**TASK BRIEF**
Copy the data exactly from the line that contains "# ---- helpers" through the line that contains "pose from metres", keeping both end lines and leaving out everything else.

**MATERIAL FOR THE TASK**
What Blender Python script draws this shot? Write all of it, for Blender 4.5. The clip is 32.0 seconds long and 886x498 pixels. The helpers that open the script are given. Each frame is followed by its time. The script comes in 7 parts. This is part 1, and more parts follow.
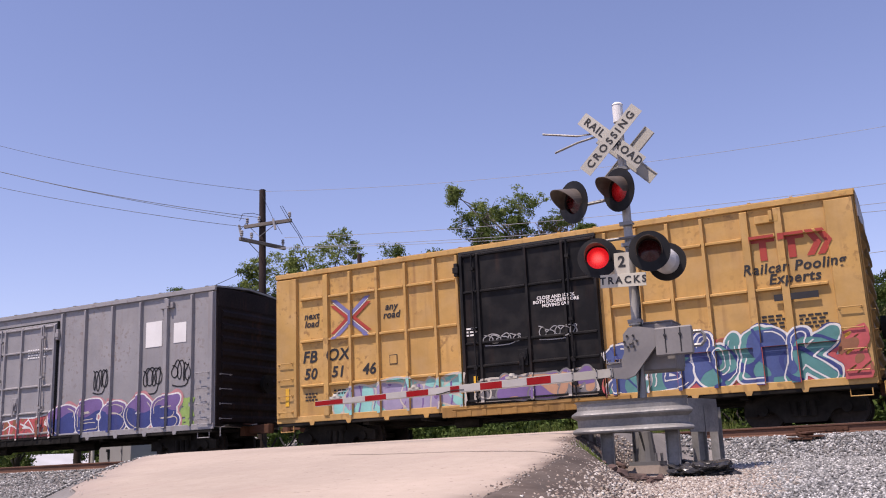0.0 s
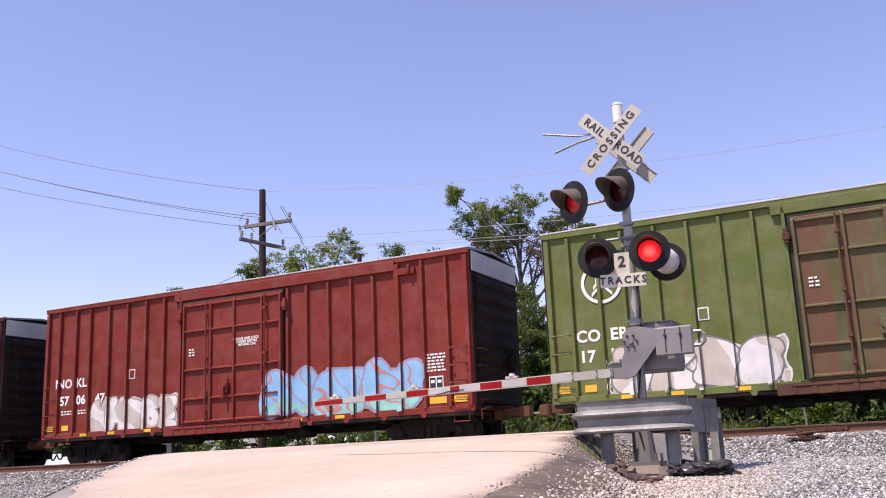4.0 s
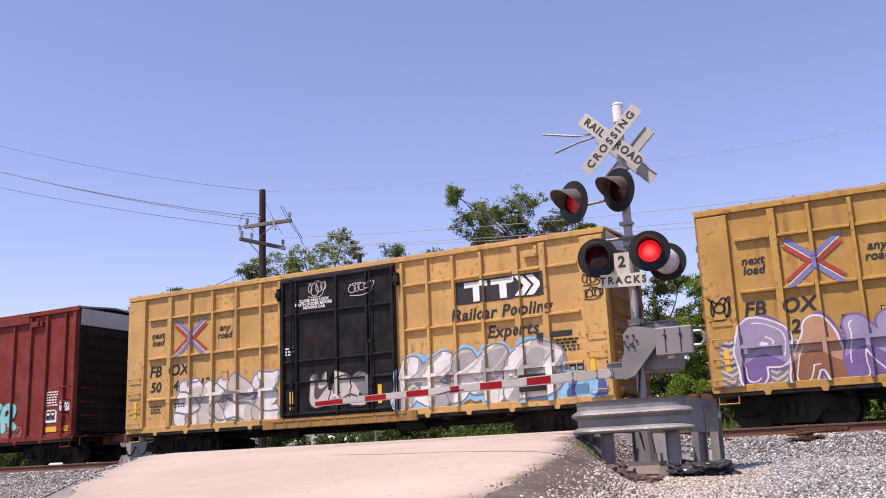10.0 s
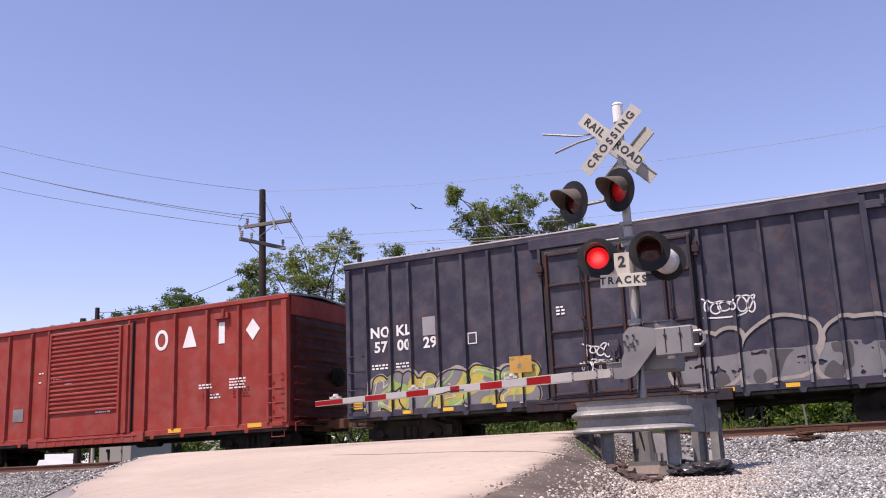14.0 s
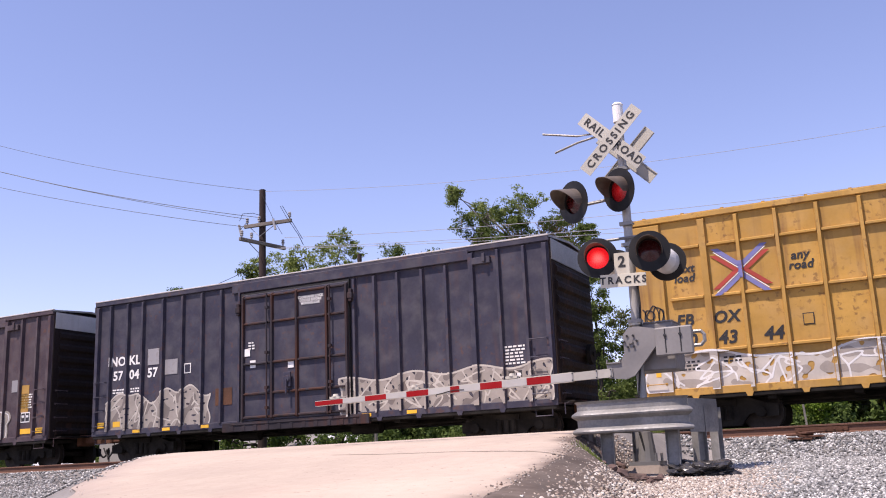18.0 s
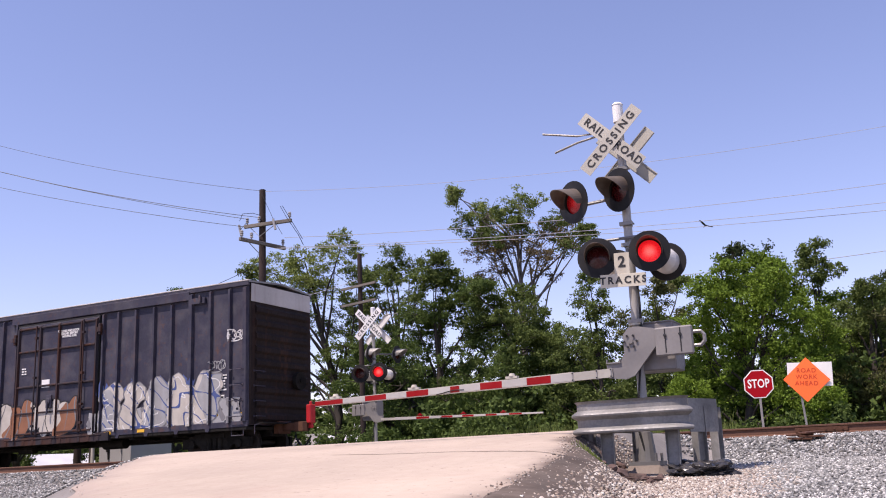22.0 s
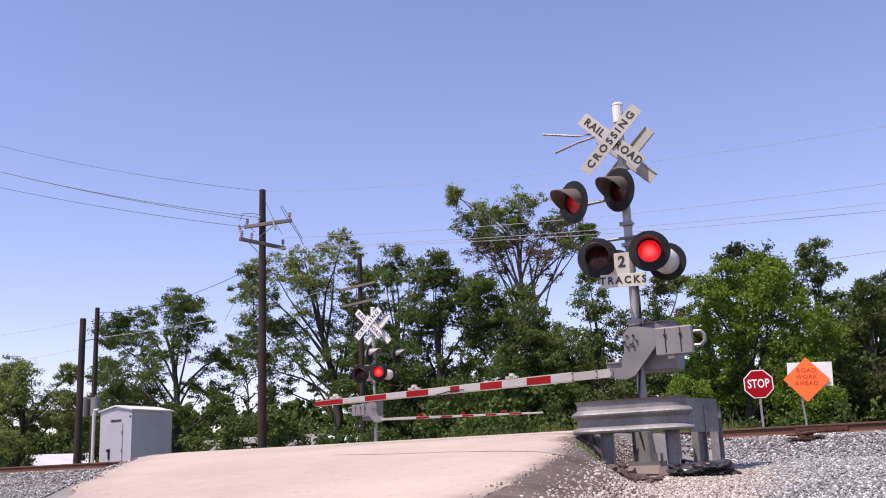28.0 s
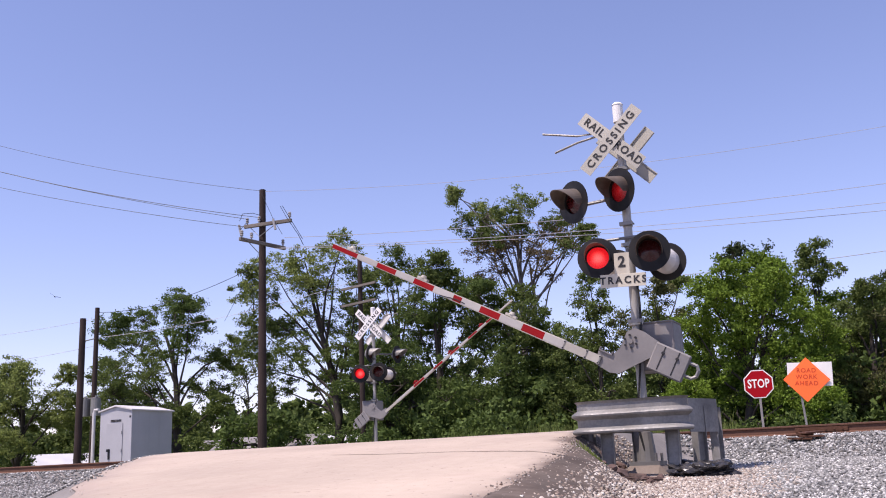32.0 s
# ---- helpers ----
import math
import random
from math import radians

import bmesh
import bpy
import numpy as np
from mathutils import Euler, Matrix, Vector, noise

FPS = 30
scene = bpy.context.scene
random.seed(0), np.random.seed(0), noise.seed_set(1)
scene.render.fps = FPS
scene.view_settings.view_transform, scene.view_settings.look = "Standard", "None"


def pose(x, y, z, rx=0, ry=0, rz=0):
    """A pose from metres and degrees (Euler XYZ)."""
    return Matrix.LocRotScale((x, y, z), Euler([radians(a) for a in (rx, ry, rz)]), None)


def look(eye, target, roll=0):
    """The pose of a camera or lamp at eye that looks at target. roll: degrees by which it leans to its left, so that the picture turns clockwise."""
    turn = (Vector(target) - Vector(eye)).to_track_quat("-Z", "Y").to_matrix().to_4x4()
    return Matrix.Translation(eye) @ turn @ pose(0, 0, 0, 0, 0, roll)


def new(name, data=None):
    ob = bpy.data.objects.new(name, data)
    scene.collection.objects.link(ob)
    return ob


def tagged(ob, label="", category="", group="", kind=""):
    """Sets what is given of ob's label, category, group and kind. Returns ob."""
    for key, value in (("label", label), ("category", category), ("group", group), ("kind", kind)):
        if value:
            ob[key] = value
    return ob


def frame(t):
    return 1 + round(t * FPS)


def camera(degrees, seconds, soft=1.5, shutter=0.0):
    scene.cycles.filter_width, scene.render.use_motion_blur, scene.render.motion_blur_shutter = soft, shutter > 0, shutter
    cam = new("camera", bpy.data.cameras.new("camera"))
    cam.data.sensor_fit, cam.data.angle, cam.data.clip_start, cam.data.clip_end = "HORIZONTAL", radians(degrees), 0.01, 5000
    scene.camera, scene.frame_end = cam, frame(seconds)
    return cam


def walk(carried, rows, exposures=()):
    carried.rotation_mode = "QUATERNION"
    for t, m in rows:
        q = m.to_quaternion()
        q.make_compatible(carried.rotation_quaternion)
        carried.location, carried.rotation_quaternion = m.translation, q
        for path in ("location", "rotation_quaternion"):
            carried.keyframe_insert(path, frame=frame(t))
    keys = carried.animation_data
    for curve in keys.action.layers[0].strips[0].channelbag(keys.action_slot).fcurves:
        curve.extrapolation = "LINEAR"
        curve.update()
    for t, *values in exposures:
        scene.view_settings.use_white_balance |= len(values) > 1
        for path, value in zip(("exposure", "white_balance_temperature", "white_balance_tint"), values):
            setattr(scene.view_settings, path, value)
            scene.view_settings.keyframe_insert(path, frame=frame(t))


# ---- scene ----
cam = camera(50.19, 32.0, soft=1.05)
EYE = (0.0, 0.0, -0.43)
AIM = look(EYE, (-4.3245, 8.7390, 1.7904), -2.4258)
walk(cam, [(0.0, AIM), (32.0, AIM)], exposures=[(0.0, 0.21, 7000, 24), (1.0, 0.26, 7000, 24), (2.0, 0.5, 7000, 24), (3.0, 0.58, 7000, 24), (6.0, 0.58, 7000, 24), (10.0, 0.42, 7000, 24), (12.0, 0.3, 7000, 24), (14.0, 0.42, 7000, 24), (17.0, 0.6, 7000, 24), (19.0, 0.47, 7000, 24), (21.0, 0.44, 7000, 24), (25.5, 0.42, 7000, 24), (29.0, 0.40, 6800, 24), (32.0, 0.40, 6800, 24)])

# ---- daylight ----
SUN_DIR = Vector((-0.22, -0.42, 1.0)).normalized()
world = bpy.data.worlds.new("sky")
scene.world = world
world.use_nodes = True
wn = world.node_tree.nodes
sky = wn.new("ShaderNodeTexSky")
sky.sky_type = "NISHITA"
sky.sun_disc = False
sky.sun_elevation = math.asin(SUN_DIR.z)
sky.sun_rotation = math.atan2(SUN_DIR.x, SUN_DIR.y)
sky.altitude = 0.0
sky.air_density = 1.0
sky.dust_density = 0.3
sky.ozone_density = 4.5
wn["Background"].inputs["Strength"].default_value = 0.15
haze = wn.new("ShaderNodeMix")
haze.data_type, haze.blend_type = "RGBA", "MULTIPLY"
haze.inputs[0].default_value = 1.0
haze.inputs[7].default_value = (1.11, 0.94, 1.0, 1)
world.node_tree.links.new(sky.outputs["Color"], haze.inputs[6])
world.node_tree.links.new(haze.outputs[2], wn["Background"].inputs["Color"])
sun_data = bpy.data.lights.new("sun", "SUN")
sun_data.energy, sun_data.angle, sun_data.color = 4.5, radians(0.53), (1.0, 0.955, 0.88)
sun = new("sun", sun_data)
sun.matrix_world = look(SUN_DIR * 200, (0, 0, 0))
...
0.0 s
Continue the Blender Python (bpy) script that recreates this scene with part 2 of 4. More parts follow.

**ANSWER BELOW**
# ---- helpers ----
import math
import random
from math import radians

import bmesh
import bpy
import numpy as np
from mathutils import Euler, Matrix, Vector, noise

FPS = 30
scene = bpy.context.scene
random.seed(0), np.random.seed(0), noise.seed_set(1)
scene.render.fps = FPS
scene.view_settings.view_transform, scene.view_settings.look = "Standard", "None"


def pose(x, y, z, rx=0, ry=0, rz=0):
    """A pose from metres and degrees (Euler XYZ)."""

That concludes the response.